When you are prepared to transparently declare your values and ethics to defend your people and their values and principles -- not to peacock your own agenda and self-righteousness -- your team members will remember how you made them feel. In the future when you ask them to participate in a particularly grueling challenge, they will willingly feel indebted to go to battle for you also. Some of the limitations of organizational hierarchies crumble to the betterment of the team, and your team has opportunities to truly showcase what they are made of.
If you are walking past reception and you can see your receptionist is tied up with another customer, could you answer the phone? Could you pick up and deliver some of the mail and deliver it en route to your office, even if you're a senior executive? How about bringing back a coffee for your executive assistant upon returning from a lunch meeting instead of giving him or her an extra five minutes to step out and grab one?
What small activity could you do each day which makes your team feel and realize you're in touch with them and what they do?
3. Discuss what you believe in, not just the figures and numbers.

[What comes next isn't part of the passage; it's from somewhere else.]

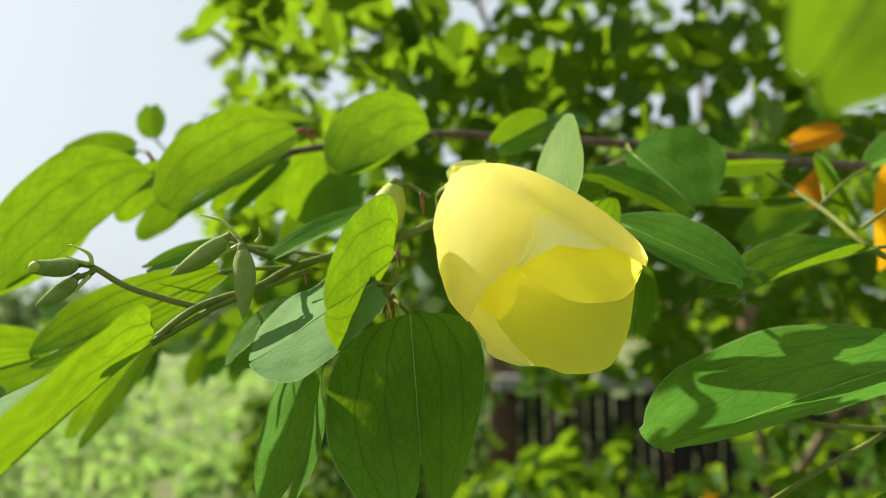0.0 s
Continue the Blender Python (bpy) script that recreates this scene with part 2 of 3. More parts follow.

When conversations tickle both the mind and the heart, greater bonds are created. Without sharing your deepest darkest secrets or divulging buckets of tears, be wise and consider sharing what frustrates, upsets and saddens you just as much as what pleases you. Don't just share your insights. Ask for and listen to theirs.
Be wise about how transparent you are and when. However, when people see and can feel you are human and you accept them as human, they relax and feel less worried about being themselves in their work. They feel freer to perform at their best.
4. Encourage and create opportunities for your people to grow, learn and self-improve.
Carol Dweck has long been researching and sharing results which illustrate the positive impact nurturing a growth mindset has on confidence, performance, creativity and productivity. However, investments in learning opportunities and training that are not a suitable fit, not well planned nor timed well can actually be a waste of time and money. Assigning people to training when their motivation and desire to improve is not present, is unwise. You can lead a horse to water but you can't make it drink.
Not all your people are motivated to learn. Not everyone desires to improve their intellectual assets and technical skills. Some people simply don't have workplace goals, let alone goals at all. That's fine. Suggest they end each day reviewing three things they know today that they didn't know yesterday. Probe them to think this way, and they'll start enjoying this expanded way of thinking.
If employees have interests to improve or learn activities unrelated to their work, there are benefits in making space for them.
Imagine gifting a tuition package to an employee wanting to learn salsa dancing. He/she undertakes an activity he/she is personally interested in which improves his/her physical, mental and emotional well-being. He/she is happier at work and performing better. That experience is connected to you and the workplace. Imagine how appreciated, personally recognized and valued that employee would feel.
While the actual practice of Google employees dedicating 20 percent of their time to personal projects is in question as to whether this actually happens, the previous head of human resources, Laszlo Bock, explains that whether or not it does, is not actually important. Permission to unleash their creativity for their own benefit is allowed. Open the gate, and let your people out to roam the paddock, learn and be creative. They'll wander but because of how positive their workplace is, they'll come back.